-- Start of RAW DATA --

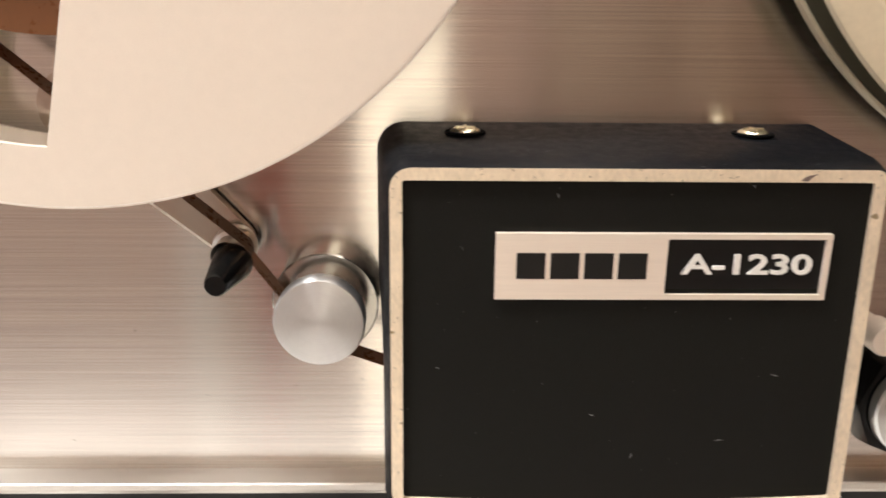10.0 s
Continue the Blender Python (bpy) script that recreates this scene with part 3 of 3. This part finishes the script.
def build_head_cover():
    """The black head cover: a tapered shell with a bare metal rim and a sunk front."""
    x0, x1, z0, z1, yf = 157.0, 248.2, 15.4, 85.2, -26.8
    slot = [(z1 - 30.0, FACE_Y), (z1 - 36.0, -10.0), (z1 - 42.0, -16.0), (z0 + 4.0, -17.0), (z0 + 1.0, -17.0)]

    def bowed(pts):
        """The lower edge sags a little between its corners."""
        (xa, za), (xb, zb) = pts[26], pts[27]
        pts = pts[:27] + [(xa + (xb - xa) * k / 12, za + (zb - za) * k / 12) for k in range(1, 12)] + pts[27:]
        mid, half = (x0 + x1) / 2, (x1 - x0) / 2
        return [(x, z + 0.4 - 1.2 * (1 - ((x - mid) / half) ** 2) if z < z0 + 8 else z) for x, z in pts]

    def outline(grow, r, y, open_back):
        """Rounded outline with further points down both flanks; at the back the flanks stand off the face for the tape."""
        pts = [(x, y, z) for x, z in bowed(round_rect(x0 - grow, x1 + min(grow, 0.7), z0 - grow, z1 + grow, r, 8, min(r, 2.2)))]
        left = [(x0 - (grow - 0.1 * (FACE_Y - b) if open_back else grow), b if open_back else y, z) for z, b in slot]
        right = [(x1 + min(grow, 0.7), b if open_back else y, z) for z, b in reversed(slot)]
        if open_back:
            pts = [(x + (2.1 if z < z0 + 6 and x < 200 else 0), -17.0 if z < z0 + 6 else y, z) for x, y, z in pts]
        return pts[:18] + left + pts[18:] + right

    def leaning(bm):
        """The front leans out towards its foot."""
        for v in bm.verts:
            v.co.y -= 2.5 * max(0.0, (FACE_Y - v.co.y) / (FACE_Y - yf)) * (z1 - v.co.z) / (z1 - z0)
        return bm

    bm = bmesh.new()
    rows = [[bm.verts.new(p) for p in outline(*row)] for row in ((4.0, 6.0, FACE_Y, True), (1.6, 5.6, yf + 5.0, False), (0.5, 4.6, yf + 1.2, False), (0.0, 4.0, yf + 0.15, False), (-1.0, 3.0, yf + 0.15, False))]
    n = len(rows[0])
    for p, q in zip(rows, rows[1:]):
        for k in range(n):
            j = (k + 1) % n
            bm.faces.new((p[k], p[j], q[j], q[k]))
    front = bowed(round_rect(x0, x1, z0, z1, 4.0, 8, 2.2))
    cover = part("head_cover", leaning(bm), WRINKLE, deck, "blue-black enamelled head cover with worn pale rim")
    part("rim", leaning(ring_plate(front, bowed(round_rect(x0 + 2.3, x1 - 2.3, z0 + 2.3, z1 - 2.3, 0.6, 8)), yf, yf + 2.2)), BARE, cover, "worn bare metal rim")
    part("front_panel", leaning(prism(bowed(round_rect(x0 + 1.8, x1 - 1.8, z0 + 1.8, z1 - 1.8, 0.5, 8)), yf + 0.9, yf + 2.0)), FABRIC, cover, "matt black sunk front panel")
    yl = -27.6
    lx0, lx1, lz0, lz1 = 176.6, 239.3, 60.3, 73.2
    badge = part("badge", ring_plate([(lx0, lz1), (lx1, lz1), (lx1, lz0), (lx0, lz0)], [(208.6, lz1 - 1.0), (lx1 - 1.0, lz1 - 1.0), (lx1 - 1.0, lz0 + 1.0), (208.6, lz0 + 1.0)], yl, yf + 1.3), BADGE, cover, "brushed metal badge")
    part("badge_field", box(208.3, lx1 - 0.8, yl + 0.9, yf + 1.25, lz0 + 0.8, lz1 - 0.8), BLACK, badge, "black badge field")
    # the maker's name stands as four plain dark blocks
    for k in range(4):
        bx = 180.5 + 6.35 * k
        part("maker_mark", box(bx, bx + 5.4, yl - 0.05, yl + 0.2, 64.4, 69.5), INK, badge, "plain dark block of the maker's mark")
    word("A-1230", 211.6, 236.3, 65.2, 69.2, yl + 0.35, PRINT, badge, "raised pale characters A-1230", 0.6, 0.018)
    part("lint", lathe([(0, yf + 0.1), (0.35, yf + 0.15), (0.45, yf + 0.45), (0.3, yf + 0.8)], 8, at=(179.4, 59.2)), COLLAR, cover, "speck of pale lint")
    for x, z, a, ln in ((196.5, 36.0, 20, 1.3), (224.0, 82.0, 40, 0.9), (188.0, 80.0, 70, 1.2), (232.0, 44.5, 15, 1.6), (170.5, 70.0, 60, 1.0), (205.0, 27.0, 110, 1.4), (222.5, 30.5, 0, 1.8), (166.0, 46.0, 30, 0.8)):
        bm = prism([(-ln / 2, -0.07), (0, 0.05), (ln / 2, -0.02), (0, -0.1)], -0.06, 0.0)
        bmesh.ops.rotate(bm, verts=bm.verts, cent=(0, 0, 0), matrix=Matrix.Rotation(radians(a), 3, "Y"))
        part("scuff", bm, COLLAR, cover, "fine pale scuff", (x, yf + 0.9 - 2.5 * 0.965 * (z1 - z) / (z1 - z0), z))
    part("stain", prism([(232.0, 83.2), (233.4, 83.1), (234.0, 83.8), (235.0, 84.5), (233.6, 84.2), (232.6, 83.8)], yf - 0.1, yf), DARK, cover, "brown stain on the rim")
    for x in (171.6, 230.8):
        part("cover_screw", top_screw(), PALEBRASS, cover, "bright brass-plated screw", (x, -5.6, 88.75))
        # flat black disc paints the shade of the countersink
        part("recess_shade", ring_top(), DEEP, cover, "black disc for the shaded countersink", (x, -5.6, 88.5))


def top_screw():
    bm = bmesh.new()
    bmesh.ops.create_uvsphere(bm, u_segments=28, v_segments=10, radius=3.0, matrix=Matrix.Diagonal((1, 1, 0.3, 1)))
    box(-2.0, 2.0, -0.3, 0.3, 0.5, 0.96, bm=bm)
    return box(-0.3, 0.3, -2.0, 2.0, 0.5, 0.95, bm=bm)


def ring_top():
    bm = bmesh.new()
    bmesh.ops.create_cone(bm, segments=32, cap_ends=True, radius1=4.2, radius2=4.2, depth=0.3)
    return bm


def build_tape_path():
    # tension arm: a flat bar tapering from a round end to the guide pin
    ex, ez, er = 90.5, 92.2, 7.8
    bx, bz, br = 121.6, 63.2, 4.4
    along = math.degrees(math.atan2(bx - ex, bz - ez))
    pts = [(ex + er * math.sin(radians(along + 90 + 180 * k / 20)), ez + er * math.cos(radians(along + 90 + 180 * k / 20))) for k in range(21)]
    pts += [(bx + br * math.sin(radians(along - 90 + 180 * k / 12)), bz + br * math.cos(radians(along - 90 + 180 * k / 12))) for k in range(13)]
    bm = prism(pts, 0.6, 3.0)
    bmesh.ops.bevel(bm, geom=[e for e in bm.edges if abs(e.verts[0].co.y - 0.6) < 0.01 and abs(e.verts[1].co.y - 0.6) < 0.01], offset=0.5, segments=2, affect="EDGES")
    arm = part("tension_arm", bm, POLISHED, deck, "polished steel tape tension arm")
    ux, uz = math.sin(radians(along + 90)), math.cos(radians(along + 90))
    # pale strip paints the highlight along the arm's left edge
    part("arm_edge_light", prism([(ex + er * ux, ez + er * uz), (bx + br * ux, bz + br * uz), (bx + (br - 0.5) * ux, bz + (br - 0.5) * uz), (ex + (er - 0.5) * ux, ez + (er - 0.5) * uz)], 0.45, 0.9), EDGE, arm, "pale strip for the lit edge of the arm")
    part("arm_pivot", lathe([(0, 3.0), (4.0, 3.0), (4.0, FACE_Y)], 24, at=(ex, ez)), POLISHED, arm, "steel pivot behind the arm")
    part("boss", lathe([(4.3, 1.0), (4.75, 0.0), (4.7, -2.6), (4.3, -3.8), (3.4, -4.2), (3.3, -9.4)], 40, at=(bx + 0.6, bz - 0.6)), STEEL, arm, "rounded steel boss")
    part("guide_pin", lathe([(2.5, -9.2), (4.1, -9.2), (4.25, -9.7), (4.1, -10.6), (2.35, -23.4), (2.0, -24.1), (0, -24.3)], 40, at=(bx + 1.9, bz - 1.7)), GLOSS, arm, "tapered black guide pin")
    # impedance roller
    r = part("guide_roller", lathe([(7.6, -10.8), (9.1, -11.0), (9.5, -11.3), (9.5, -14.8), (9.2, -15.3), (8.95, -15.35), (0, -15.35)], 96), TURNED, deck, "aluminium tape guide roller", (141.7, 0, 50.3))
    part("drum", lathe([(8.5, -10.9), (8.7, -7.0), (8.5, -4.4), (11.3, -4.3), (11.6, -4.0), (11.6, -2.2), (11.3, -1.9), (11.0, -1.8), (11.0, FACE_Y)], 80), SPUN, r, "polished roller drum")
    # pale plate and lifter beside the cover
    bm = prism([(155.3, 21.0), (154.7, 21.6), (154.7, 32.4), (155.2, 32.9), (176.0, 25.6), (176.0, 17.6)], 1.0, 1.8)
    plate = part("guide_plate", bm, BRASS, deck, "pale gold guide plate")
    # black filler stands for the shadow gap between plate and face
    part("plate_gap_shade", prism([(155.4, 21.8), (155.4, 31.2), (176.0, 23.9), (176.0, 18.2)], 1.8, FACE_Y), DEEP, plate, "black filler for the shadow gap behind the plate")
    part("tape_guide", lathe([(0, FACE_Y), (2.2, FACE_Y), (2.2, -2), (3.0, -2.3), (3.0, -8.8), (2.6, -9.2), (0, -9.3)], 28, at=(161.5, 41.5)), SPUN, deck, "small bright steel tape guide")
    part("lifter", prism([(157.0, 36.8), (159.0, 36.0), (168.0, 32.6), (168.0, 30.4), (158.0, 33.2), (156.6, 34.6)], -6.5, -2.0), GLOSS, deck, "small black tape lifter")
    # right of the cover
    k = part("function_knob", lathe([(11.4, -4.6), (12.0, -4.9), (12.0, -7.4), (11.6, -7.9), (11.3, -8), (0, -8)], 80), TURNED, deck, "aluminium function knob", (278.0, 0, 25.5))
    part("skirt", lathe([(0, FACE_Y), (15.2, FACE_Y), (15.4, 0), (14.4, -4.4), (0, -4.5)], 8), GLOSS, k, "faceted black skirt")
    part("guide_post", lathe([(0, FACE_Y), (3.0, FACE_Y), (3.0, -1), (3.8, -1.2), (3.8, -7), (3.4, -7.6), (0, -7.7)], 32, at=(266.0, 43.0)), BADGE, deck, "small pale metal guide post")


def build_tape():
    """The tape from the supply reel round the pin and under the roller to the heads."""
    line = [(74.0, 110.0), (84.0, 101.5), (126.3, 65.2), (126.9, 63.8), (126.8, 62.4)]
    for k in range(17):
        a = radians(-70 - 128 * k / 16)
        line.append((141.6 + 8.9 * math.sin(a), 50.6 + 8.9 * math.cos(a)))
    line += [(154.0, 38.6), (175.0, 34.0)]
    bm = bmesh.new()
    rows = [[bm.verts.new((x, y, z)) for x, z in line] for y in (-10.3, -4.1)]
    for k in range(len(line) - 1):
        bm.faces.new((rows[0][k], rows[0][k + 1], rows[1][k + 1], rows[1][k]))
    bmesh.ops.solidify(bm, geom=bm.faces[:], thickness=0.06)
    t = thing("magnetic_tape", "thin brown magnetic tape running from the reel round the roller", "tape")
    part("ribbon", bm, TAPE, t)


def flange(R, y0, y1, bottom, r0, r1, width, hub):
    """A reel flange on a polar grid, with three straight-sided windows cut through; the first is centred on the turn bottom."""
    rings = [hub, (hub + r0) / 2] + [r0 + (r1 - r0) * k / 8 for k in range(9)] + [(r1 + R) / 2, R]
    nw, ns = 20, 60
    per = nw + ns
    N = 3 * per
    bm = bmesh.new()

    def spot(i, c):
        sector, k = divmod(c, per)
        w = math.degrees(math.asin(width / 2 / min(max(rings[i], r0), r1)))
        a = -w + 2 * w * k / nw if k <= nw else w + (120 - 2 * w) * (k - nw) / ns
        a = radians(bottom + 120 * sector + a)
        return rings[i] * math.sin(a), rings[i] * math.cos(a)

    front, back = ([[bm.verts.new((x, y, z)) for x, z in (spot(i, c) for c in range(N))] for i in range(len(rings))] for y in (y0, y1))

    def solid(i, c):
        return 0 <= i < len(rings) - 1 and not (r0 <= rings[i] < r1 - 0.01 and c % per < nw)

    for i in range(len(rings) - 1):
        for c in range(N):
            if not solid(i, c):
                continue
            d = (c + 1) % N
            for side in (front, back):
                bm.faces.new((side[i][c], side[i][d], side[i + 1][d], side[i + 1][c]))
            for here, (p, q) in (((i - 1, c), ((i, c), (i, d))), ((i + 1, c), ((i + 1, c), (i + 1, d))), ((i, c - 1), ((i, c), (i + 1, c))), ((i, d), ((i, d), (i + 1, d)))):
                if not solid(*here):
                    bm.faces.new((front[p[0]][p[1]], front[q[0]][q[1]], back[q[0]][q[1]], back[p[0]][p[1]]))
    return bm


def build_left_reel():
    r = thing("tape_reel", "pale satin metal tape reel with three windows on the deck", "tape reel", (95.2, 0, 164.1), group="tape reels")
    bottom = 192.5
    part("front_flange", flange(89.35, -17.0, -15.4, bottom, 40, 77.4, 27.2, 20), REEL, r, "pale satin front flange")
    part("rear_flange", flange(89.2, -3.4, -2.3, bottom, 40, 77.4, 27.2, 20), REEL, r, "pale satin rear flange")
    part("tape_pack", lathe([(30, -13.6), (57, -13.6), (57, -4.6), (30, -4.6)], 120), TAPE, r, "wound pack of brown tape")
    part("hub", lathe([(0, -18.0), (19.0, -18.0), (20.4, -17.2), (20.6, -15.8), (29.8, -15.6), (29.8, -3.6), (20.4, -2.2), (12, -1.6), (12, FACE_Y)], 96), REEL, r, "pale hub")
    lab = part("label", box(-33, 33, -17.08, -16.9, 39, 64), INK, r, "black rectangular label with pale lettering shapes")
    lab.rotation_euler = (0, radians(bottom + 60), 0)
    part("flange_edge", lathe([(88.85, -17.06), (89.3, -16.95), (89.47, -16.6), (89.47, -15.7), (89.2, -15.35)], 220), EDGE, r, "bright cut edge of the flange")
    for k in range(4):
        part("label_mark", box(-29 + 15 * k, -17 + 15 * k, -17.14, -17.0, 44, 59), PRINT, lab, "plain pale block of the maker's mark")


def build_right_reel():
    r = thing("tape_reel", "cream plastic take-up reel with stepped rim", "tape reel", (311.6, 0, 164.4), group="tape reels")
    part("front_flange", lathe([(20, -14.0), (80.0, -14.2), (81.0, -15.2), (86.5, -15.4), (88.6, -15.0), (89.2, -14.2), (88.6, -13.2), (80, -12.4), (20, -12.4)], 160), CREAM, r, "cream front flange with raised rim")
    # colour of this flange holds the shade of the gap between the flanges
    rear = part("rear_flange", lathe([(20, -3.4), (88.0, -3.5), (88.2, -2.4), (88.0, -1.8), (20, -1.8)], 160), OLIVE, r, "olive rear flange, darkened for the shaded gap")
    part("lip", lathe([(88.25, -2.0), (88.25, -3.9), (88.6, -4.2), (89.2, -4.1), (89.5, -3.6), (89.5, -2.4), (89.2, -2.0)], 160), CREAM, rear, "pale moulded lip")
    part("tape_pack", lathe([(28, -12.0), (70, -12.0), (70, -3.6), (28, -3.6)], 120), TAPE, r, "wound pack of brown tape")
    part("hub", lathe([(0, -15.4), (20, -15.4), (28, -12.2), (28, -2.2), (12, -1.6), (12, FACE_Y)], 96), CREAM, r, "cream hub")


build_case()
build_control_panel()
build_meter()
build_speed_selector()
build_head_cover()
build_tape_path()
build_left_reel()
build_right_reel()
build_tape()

-- End of RAW DATA --

### GIVEN PROBLEM
Repeat these lines exactly and nothing more: the one containing "Continue the Blender", the one containing "slot = [(z1", and all the lines between.

### RESPONSE
Continue the Blender Python (bpy) script that recreates this scene with part 3 of 3. This part finishes the script.
def build_head_cover():
    """The black head cover: a tapered shell with a bare metal rim and a sunk front."""
    x0, x1, z0, z1, yf = 157.0, 248.2, 15.4, 85.2, -26.8
    slot = [(z1 - 30.0, FACE_Y), (z1 - 36.0, -10.0), (z1 - 42.0, -16.0), (z0 + 4.0, -17.0), (z0 + 1.0, -17.0)]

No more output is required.